質問

I have a library that I'm using in an Java application - it's important for certain functionality, but it's optional. Meaning that if the JAR file is not there, the program continues on without issue. I'd like to open source my program, but I can not include this library, which is necessary to compile the source code as I have numerous import statements to use the API. I don't want to maintain two code sets. What is the best way to remove the physical jar file from open source release, but still maintain the code to support it where other people could still compile it?

役に立ちましたか?

解決

the typical approach taken is to define the wrapper API (i.e. interfaces) and include those interfaces in the open sourced code, and then provide configuration options where one can specify class names of classes that implement certain interfaces.

You will import API interfaces instead of importing classes directly into your open sourced code. This way, you are open sourcing the API but not the implementation of the parts that you do not want to open source or you cannot open source.

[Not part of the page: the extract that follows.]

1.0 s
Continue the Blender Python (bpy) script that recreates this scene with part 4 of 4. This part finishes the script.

There are many examples, but take a look at JDBC API (interfaces) and JDBC drivers (implementation classes) for starters.

他のヒント

I was pretty much typing the same thing as smallworld with one addition. If this API were necessary you can use a project build tool like Maven to handle the dependencies on you project. If someone checks it out from source control with the pom they can download the dependencies for themselves and you don't have to include them in a source repo.

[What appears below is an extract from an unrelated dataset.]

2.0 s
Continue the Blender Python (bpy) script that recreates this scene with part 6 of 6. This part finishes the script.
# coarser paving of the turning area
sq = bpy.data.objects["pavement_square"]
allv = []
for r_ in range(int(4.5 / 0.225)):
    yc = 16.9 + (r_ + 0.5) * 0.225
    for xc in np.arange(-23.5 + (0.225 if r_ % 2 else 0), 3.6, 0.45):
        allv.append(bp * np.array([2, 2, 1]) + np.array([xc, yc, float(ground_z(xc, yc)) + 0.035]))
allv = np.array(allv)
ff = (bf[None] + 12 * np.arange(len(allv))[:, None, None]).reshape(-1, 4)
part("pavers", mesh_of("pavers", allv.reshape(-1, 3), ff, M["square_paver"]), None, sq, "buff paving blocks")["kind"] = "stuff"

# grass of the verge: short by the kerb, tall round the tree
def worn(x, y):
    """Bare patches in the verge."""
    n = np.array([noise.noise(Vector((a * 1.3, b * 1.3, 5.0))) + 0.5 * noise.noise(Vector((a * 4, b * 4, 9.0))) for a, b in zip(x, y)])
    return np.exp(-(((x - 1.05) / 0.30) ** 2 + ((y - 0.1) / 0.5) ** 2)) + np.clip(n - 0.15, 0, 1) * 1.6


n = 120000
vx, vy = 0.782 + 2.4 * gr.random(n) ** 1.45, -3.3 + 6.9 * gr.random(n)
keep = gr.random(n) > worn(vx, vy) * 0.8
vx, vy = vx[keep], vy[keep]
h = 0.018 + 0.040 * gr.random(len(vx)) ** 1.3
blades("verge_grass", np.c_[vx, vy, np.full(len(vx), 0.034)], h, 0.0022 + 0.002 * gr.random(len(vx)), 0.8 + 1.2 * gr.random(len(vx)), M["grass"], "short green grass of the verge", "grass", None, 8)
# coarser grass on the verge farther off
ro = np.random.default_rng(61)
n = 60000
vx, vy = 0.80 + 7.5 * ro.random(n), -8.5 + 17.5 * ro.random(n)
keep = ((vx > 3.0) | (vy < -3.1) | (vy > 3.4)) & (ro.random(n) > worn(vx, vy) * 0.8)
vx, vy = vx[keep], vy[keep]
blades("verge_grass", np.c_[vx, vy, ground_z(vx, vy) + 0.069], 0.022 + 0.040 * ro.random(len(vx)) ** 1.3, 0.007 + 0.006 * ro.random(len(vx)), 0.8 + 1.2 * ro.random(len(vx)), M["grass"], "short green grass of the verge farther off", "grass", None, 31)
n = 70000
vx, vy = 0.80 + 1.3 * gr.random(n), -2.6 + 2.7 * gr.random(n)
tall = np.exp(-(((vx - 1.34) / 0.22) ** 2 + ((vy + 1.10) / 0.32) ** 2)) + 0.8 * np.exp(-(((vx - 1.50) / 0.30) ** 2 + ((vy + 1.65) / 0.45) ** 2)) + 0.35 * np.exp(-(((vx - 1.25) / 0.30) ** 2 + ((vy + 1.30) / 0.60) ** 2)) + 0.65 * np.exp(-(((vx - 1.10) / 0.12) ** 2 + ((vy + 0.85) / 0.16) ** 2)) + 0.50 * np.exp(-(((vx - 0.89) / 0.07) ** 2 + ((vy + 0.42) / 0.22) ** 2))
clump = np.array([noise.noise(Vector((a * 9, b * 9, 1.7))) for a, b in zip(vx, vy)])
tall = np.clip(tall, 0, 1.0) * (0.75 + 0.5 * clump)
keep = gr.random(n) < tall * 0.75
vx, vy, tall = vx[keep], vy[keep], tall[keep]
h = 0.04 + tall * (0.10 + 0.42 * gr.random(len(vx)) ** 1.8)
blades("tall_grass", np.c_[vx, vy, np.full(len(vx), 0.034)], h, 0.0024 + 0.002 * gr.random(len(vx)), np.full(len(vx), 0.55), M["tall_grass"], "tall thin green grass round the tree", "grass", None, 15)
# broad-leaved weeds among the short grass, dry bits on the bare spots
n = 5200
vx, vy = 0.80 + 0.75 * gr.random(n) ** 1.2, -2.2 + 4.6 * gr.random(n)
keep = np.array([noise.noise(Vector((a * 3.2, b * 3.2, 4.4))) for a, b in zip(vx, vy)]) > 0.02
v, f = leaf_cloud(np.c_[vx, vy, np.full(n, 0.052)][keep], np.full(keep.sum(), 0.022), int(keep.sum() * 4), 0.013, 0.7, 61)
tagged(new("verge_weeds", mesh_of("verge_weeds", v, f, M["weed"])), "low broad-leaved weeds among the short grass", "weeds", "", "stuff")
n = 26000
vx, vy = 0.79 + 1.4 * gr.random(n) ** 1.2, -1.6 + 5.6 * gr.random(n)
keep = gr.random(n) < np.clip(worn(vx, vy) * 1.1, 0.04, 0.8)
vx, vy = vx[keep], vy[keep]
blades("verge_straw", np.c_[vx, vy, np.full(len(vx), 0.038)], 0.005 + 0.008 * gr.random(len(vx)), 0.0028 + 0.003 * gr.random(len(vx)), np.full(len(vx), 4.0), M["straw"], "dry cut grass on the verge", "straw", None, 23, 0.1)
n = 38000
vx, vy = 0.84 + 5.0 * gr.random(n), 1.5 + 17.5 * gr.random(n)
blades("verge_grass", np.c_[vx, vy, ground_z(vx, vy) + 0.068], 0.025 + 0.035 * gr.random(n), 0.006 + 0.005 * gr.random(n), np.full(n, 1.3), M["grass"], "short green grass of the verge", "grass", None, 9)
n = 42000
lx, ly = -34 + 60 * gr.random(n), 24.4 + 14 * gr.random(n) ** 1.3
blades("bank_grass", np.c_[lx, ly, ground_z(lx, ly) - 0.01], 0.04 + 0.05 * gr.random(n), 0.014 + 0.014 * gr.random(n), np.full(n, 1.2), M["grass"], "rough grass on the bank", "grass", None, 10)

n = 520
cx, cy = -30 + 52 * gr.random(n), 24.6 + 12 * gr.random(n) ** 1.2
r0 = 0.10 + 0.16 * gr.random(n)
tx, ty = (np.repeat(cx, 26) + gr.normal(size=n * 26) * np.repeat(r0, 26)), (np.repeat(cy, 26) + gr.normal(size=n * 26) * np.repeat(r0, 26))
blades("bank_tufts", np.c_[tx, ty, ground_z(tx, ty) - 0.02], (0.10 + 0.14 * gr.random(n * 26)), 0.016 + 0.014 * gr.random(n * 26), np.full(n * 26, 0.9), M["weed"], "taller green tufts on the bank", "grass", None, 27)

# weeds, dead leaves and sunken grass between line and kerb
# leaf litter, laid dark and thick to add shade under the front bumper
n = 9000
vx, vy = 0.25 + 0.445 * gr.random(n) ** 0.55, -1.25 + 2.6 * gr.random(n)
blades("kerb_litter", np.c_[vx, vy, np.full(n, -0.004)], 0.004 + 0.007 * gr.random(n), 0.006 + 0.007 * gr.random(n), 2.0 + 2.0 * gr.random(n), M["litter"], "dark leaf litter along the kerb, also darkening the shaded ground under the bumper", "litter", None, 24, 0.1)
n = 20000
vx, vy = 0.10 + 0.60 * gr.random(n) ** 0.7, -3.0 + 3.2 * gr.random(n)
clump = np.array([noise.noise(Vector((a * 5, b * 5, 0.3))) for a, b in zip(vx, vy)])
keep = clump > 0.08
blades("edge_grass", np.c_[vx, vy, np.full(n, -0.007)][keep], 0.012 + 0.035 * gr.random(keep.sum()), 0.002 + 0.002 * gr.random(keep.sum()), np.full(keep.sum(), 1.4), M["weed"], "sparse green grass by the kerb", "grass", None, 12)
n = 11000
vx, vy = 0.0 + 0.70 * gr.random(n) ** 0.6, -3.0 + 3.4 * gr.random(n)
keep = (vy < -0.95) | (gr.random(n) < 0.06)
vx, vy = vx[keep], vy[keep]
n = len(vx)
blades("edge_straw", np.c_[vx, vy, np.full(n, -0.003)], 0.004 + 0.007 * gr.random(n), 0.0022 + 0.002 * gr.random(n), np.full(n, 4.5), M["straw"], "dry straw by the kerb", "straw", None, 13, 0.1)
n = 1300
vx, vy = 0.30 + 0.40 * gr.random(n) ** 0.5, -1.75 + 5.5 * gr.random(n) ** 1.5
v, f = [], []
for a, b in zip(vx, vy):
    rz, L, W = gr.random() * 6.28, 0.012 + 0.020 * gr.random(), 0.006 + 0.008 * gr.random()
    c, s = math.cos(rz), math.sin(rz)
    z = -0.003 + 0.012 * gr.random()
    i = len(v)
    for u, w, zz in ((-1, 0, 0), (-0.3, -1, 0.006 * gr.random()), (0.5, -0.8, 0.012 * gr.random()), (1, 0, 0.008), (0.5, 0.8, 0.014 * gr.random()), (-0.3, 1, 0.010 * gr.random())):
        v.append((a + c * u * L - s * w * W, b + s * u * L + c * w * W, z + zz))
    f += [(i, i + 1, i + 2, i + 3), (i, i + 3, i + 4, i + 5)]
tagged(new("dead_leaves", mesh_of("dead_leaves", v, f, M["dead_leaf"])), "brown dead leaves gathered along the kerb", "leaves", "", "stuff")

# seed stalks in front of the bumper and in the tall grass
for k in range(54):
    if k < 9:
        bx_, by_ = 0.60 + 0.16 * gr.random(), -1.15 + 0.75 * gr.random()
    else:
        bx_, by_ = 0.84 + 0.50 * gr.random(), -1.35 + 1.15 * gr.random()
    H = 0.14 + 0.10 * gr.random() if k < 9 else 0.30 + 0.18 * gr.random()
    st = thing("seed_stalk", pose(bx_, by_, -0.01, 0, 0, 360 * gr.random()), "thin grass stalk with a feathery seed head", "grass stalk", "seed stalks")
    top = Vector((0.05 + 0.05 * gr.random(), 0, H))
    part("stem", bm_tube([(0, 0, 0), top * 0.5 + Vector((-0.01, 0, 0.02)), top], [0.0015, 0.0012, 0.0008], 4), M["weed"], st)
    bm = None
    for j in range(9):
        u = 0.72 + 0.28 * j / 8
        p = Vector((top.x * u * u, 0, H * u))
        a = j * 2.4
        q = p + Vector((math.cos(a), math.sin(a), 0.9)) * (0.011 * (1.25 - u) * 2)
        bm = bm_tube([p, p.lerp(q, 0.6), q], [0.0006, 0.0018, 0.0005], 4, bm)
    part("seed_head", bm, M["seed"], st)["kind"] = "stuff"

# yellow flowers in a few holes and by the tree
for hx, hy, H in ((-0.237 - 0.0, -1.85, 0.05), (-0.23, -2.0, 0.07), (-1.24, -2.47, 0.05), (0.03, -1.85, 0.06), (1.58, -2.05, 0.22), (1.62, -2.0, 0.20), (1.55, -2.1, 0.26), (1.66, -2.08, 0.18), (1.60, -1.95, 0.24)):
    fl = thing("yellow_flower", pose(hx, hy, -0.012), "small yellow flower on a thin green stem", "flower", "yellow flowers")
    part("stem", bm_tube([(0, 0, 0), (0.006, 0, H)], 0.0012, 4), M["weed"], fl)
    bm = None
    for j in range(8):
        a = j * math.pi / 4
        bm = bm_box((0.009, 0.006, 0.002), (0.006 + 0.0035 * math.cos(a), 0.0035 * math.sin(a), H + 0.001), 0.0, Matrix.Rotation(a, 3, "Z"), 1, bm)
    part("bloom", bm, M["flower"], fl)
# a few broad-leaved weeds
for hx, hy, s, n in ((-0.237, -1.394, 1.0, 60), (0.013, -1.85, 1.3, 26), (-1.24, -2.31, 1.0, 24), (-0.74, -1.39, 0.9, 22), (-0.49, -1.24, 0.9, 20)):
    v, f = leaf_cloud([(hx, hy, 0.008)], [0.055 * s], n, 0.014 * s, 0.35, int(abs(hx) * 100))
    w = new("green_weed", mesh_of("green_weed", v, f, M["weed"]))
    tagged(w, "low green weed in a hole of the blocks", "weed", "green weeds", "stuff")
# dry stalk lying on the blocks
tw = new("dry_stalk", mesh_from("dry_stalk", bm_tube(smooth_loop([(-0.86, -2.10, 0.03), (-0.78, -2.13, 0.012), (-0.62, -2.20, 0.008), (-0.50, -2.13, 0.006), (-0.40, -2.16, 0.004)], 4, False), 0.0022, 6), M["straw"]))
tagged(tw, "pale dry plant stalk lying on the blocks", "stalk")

There's probably a number of ways to fix this, here's a couple I can think of:

  • If you have only a couple of methods you need to invoke in the 3rd party library, you could use reflection to invoke those methods. It creates really verbose code, that is hard to read though.

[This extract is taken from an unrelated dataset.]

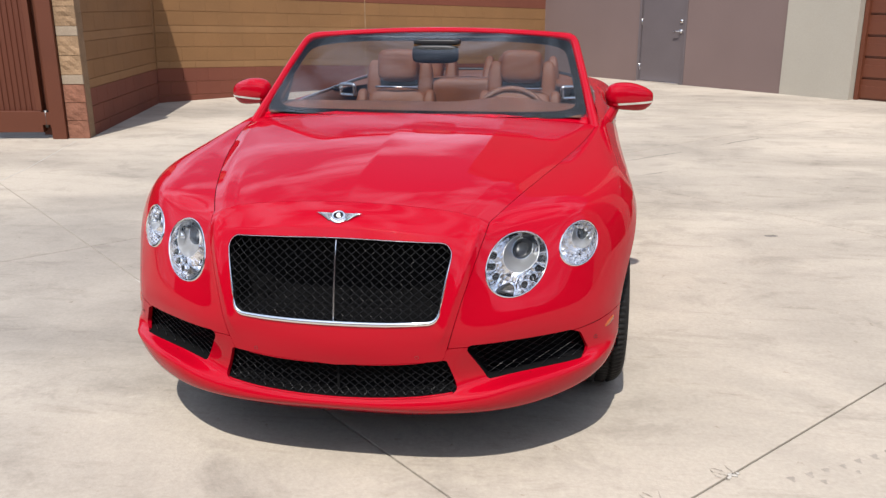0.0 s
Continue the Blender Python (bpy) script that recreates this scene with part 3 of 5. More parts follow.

  • If you don't have too much of the API in the 3rd party library you use, you could also create a separate JAR file, containing just a non-functional shell of the classes in the library (just types with the same names and methods with the same signatures). You can then use this JAR to distribute and compile against. At run-time you'd replace it with the real JAR if available.

  • The most common way is probably to just create a wrapper API in a separate module/project for the code that is dependent on the 3rd party library, and possibly distribute a pre-built JAR. This might go against your wish to not maintain two code sets, but may prove to be the best and less painful solution in the long run.